• **Dataset extract**:
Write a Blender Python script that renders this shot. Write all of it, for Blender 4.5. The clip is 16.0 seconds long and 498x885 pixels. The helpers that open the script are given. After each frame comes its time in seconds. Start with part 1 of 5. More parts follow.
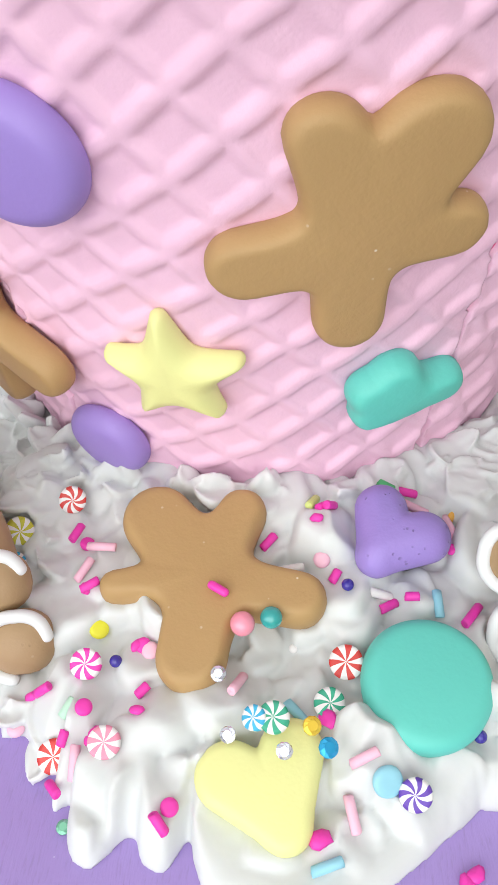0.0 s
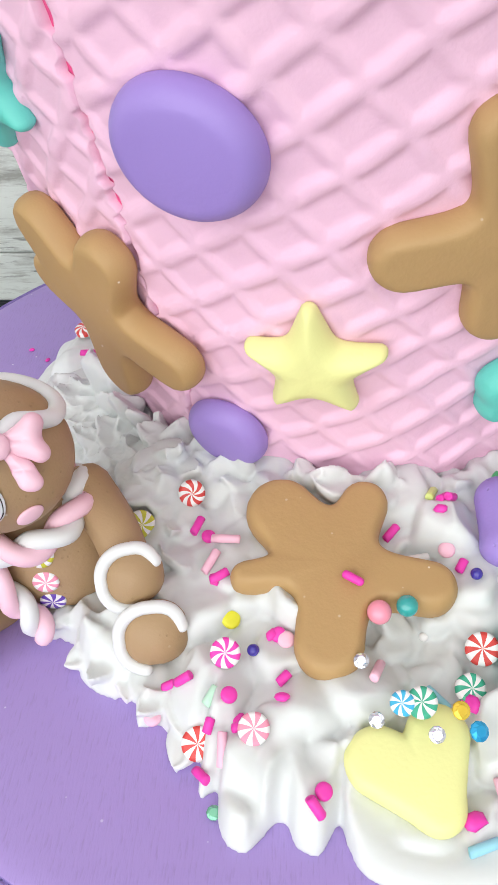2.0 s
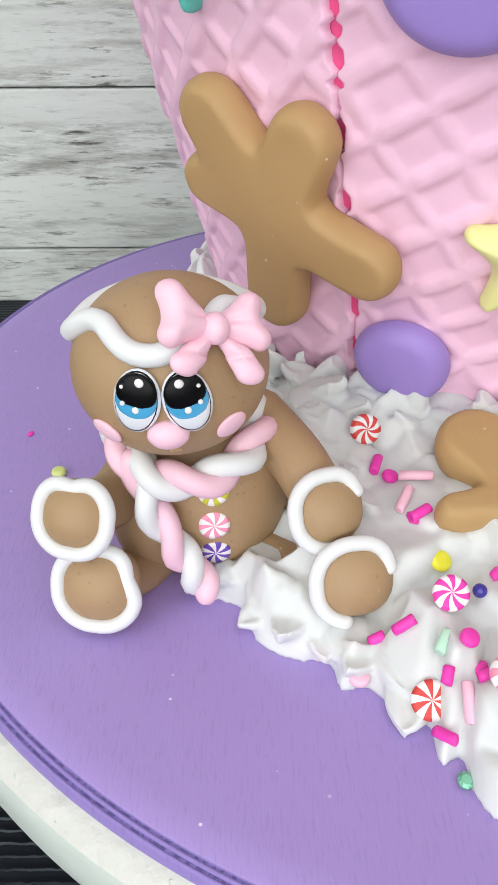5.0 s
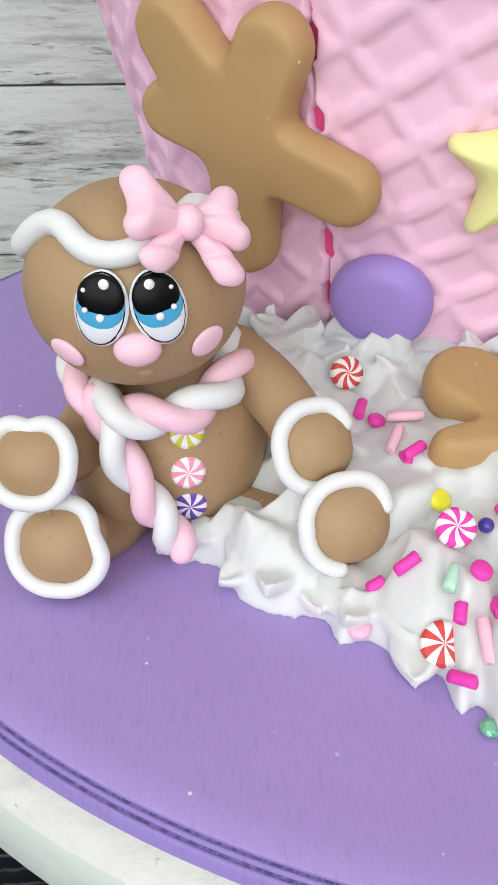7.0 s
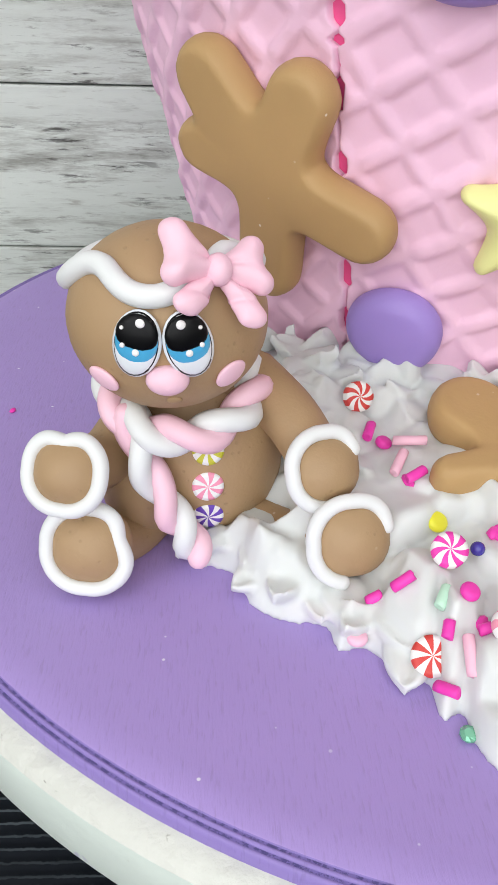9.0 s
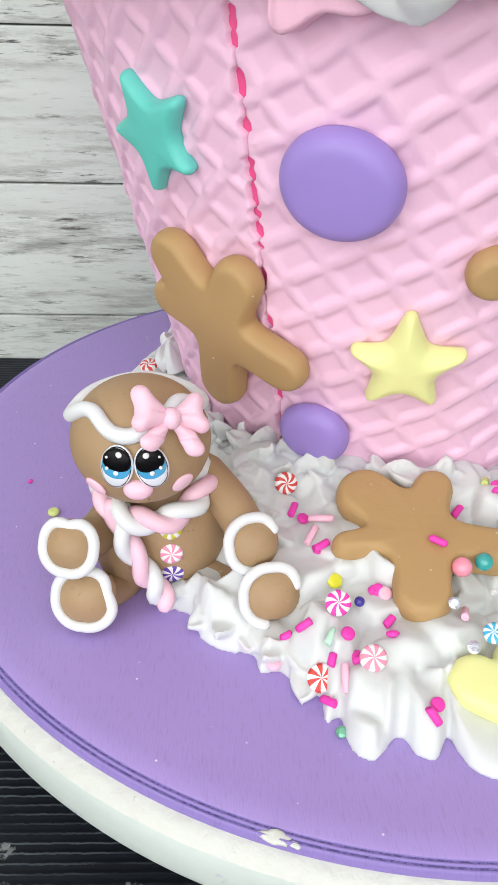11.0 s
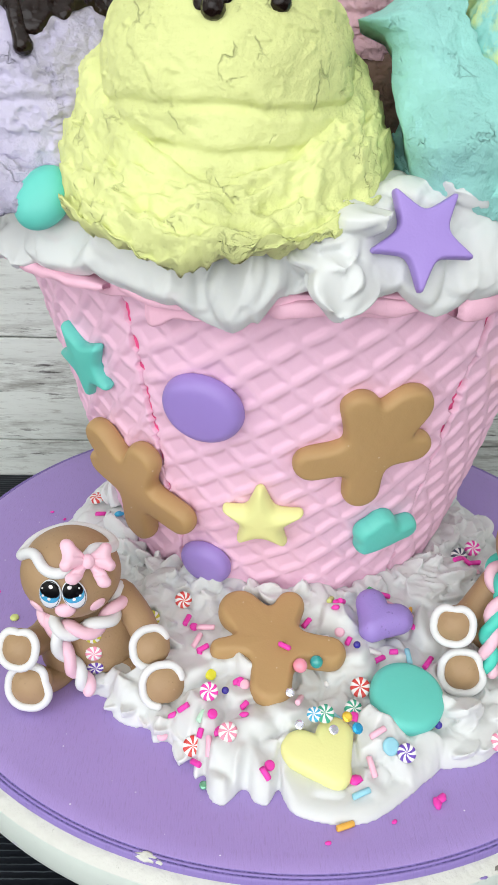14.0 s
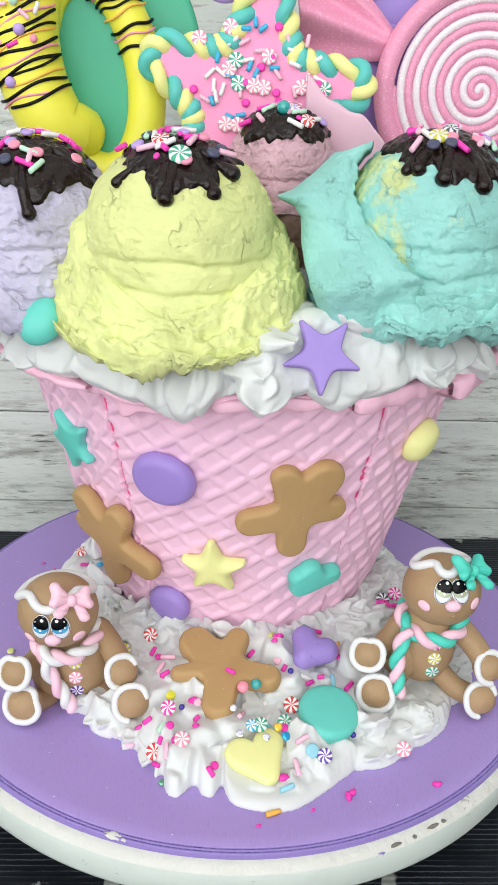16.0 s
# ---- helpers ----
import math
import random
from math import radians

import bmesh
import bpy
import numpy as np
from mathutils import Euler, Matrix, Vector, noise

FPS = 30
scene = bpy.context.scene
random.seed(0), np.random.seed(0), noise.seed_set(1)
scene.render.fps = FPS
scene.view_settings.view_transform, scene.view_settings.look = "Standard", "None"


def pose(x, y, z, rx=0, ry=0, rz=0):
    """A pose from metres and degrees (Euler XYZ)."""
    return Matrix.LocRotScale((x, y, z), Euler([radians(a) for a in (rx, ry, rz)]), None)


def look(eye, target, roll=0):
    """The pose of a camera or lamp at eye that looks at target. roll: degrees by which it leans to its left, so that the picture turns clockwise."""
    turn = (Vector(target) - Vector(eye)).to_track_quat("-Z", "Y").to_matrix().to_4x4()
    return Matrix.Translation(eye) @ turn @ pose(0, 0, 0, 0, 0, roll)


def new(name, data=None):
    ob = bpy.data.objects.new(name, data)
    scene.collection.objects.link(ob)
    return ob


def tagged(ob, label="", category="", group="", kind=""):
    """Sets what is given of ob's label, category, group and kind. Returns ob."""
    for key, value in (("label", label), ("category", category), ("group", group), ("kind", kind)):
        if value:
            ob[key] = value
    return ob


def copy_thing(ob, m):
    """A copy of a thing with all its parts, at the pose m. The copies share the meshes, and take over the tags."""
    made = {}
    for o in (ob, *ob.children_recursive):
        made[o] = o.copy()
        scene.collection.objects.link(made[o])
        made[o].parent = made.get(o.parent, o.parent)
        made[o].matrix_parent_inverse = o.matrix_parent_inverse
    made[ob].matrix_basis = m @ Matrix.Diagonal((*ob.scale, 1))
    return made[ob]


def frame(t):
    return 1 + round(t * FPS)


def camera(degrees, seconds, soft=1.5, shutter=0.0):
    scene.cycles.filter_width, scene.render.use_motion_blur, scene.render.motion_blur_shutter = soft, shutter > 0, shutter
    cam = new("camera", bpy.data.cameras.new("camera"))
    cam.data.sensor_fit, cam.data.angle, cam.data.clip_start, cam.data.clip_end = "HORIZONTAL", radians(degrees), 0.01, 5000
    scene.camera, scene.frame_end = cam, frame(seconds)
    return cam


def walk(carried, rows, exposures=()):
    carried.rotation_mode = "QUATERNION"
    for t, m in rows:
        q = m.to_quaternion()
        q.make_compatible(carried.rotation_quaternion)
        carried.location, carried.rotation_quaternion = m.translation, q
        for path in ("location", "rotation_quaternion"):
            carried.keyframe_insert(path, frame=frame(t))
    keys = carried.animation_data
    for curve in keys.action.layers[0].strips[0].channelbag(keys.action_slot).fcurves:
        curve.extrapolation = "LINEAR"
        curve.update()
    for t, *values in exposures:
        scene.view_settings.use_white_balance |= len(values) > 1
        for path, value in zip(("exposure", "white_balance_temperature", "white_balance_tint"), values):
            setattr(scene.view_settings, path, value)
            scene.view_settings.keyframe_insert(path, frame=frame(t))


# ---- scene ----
cam = camera(34.0, 16.0, 1.2)
PATH = [
    (0, (0.0183, -0.2262, 0.1866), (-0.0059, 0.0046, -0.0035), -3.06),
    (0.5, (0.0111, -0.2284, 0.1865), (-0.0138, 0.0029, -0.0029), -2.84),
    (1, (0.0016, -0.2295, 0.1873), (-0.0234, 0.0019, -0.0020), -2.72),
    (1.5, (-0.0078, -0.2322, 0.1884), (-0.0310, -0.0002, -0.0004), -2.53),
    (2, (-0.0173, -0.2332, 0.1881), (-0.0383, -0.0013, -0.0011), -2.83),
    (2.5, (-0.0315, -0.2371, 0.1875), (-0.0508, -0.0031, 0.0007), -2.42),
    (3, (-0.0481, -0.2420, 0.1804), (-0.0616, -0.0018, 0.0012), -0.56),
    (3.5, (-0.0591, -0.2416, 0.1719), (-0.0689, 0.0022, -0.0026), -0.59),
    (4, (-0.0674, -0.2388, 0.1629), (-0.0715, 0.0062, -0.0102), -0.19),
    (4.5, (-0.0746, -0.2343, 0.1530), (-0.0775, 0.0111, -0.0195), -0.26),
    (7, (-0.0855, -0.2311, 0.1129), (-0.0663, 0.0258, -0.0409), -0.07),
    (7.5, (-0.0875, -0.2240, 0.1109), (-0.0690, 0.0323, -0.0439), 0.47),
    (8, (-0.0892, -0.2224, 0.1113), (-0.0719, 0.0324, -0.0460), 1.25),
    (10.3, (-0.0792, -0.2745, 0.1652), (-0.0687, -0.0217, 0.0040), 1.71),
    (10.5, (-0.0781, -0.2775, 0.1698), (-0.0670, -0.0238, 0.0100), 1.63),
    (11, (-0.0712, -0.2885, 0.1876), (-0.0619, -0.0344, 0.0284), 1.43),
    (11.5, (-0.0613, -0.2990, 0.2054), (-0.0550, -0.0432, 0.0489), 1.12),
    (12, (-0.0536, -0.3099, 0.2198), (-0.0464, -0.0512, 0.0680), 1.80),
    (12.5, (-0.0485, -0.3235, 0.2314), (-0.0415, -0.0626, 0.0836), 1.68),
    (13, (-0.0430, -0.3367, 0.2429), (-0.0355, -0.0730, 0.1000), 1.61),
    (13.5, (-0.0385, -0.3501, 0.2560), (-0.0303, -0.0843, 0.1172), 1.66),
    (14, (-0.0322, -0.3643, 0.2650), (-0.0232, -0.0970, 0.1292), 1.80),
    (14.5, (-0.0281, -0.3809, 0.2742), (-0.0180, -0.1116, 0.1425), 2.14),
    (15, (-0.0234, -0.3972, 0.2877), (-0.0120, -0.1252, 0.1616), 2.29),
    (15.5, (-0.0188, -0.4175, 0.2973), (-0.0074, -0.1435, 0.1757), 2.15),
    (16, (-0.0136, -0.4420, 0.3084), (-0.0027, -0.1659, 0.1917), 2.05),
]
EXPOSURES = [(0, 0.10), (3, 0.08), (4.5, 0.03), (7, -0.05), (8, -0.05), (10.3, 0.0), (11.5, 0.10), (12, 0.09), (12.5, 0.0), (16, -0.02)]
walk(cam, [(t, look(eye, target, roll)) for t, eye, target, roll in PATH], EXPOSURES)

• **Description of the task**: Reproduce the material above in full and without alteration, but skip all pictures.

• **Output for this exercise**:
Write a Blender Python script that renders this shot. Write all of it, for Blender 4.5. The clip is 16.0 seconds long and 498x885 pixels. The helpers that open the script are given. After each frame comes its time in seconds. Start with part 1 of 5. More parts follow.
0.0 s
2.0 s
5.0 s
7.0 s
9.0 s
11.0 s
14.0 s
16.0 s
# ---- helpers ----
import math
import random
from math import radians

import bmesh
import bpy
import numpy as np
from mathutils import Euler, Matrix, Vector, noise

FPS = 30
scene = bpy.context.scene
random.seed(0), np.random.seed(0), noise.seed_set(1)
scene.render.fps = FPS
scene.view_settings.view_transform, scene.view_settings.look = "Standard", "None"


def pose(x, y, z, rx=0, ry=0, rz=0):
    """A pose from metres and degrees (Euler XYZ)."""
    return Matrix.LocRotScale((x, y, z), Euler([radians(a) for a in (rx, ry, rz)]), None)


def look(eye, target, roll=0):
    """The pose of a camera or lamp at eye that looks at target. roll: degrees by which it leans to its left, so that the picture turns clockwise."""
    turn = (Vector(target) - Vector(eye)).to_track_quat("-Z", "Y").to_matrix().to_4x4()
    return Matrix.Translation(eye) @ turn @ pose(0, 0, 0, 0, 0, roll)


def new(name, data=None):
    ob = bpy.data.objects.new(name, data)
    scene.collection.objects.link(ob)
    return ob


def tagged(ob, label="", category="", group="", kind=""):
    """Sets what is given of ob's label, category, group and kind. Returns ob."""
    for key, value in (("label", label), ("category", category), ("group", group), ("kind", kind)):
        if value:
            ob[key] = value
    return ob


def copy_thing(ob, m):
    """A copy of a thing with all its parts, at the pose m. The copies share the meshes, and take over the tags."""
    made = {}
    for o in (ob, *ob.children_recursive):
        made[o] = o.copy()
        scene.collection.objects.link(made[o])
        made[o].parent = made.get(o.parent, o.parent)
        made[o].matrix_parent_inverse = o.matrix_parent_inverse
    made[ob].matrix_basis = m @ Matrix.Diagonal((*ob.scale, 1))
    return made[ob]


def frame(t):
    return 1 + round(t * FPS)


def camera(degrees, seconds, soft=1.5, shutter=0.0):
    scene.cycles.filter_width, scene.render.use_motion_blur, scene.render.motion_blur_shutter = soft, shutter > 0, shutter
    cam = new("camera", bpy.data.cameras.new("camera"))
    cam.data.sensor_fit, cam.data.angle, cam.data.clip_start, cam.data.clip_end = "HORIZONTAL", radians(degrees), 0.01, 5000
    scene.camera, scene.frame_end = cam, frame(seconds)
    return cam


def walk(carried, rows, exposures=()):
    carried.rotation_mode = "QUATERNION"
    for t, m in rows:
        q = m.to_quaternion()
        q.make_compatible(carried.rotation_quaternion)
        carried.location, carried.rotation_quaternion = m.translation, q
        for path in ("location", "rotation_quaternion"):
            carried.keyframe_insert(path, frame=frame(t))
    keys = carried.animation_data
    for curve in keys.action.layers[0].strips[0].channelbag(keys.action_slot).fcurves:
        curve.extrapolation = "LINEAR"
        curve.update()
    for t, *values in exposures:
        scene.view_settings.use_white_balance |= len(values) > 1
        for path, value in zip(("exposure", "white_balance_temperature", "white_balance_tint"), values):
            setattr(scene.view_settings, path, value)
            scene.view_settings.keyframe_insert(path, frame=frame(t))


# ---- scene ----
cam = camera(34.0, 16.0, 1.2)
PATH = [
    (0, (0.0183, -0.2262, 0.1866), (-0.0059, 0.0046, -0.0035), -3.06),
    (0.5, (0.0111, -0.2284, 0.1865), (-0.0138, 0.0029, -0.0029), -2.84),
    (1, (0.0016, -0.2295, 0.1873), (-0.0234, 0.0019, -0.0020), -2.72),
    (1.5, (-0.0078, -0.2322, 0.1884), (-0.0310, -0.0002, -0.0004), -2.53),
    (2, (-0.0173, -0.2332, 0.1881), (-0.0383, -0.0013, -0.0011), -2.83),
    (2.5, (-0.0315, -0.2371, 0.1875), (-0.0508, -0.0031, 0.0007), -2.42),
    (3, (-0.0481, -0.2420, 0.1804), (-0.0616, -0.0018, 0.0012), -0.56),
    (3.5, (-0.0591, -0.2416, 0.1719), (-0.0689, 0.0022, -0.0026), -0.59),
    (4, (-0.0674, -0.2388, 0.1629), (-0.0715, 0.0062, -0.0102), -0.19),
    (4.5, (-0.0746, -0.2343, 0.1530), (-0.0775, 0.0111, -0.0195), -0.26),
    (7, (-0.0855, -0.2311, 0.1129), (-0.0663, 0.0258, -0.0409), -0.07),
    (7.5, (-0.0875, -0.2240, 0.1109), (-0.0690, 0.0323, -0.0439), 0.47),
    (8, (-0.0892, -0.2224, 0.1113), (-0.0719, 0.0324, -0.0460), 1.25),
    (10.3, (-0.0792, -0.2745, 0.1652), (-0.0687, -0.0217, 0.0040), 1.71),
    (10.5, (-0.0781, -0.2775, 0.1698), (-0.0670, -0.0238, 0.0100), 1.63),
    (11, (-0.0712, -0.2885, 0.1876), (-0.0619, -0.0344, 0.0284), 1.43),
    (11.5, (-0.0613, -0.2990, 0.2054), (-0.0550, -0.0432, 0.0489), 1.12),
    (12, (-0.0536, -0.3099, 0.2198), (-0.0464, -0.0512, 0.0680), 1.80),
    (12.5, (-0.0485, -0.3235, 0.2314), (-0.0415, -0.0626, 0.0836), 1.68),
    (13, (-0.0430, -0.3367, 0.2429), (-0.0355, -0.0730, 0.1000), 1.61),
    (13.5, (-0.0385, -0.3501, 0.2560), (-0.0303, -0.0843, 0.1172), 1.66),
    (14, (-0.0322, -0.3643, 0.2650), (-0.0232, -0.0970, 0.1292), 1.80),
    (14.5, (-0.0281, -0.3809, 0.2742), (-0.0180, -0.1116, 0.1425), 2.14),
    (15, (-0.0234, -0.3972, 0.2877), (-0.0120, -0.1252, 0.1616), 2.29),
    (15.5, (-0.0188, -0.4175, 0.2973), (-0.0074, -0.1435, 0.1757), 2.15),
    (16, (-0.0136, -0.4420, 0.3084), (-0.0027, -0.1659, 0.1917), 2.05),
]
EXPOSURES = [(0, 0.10), (3, 0.08), (4.5, 0.03), (7, -0.05), (8, -0.05), (10.3, 0.0), (11.5, 0.10), (12, 0.09), (12.5, 0.0), (16, -0.02)]
walk(cam, [(t, look(eye, target, roll)) for t, eye, target, roll in PATH], EXPOSURES)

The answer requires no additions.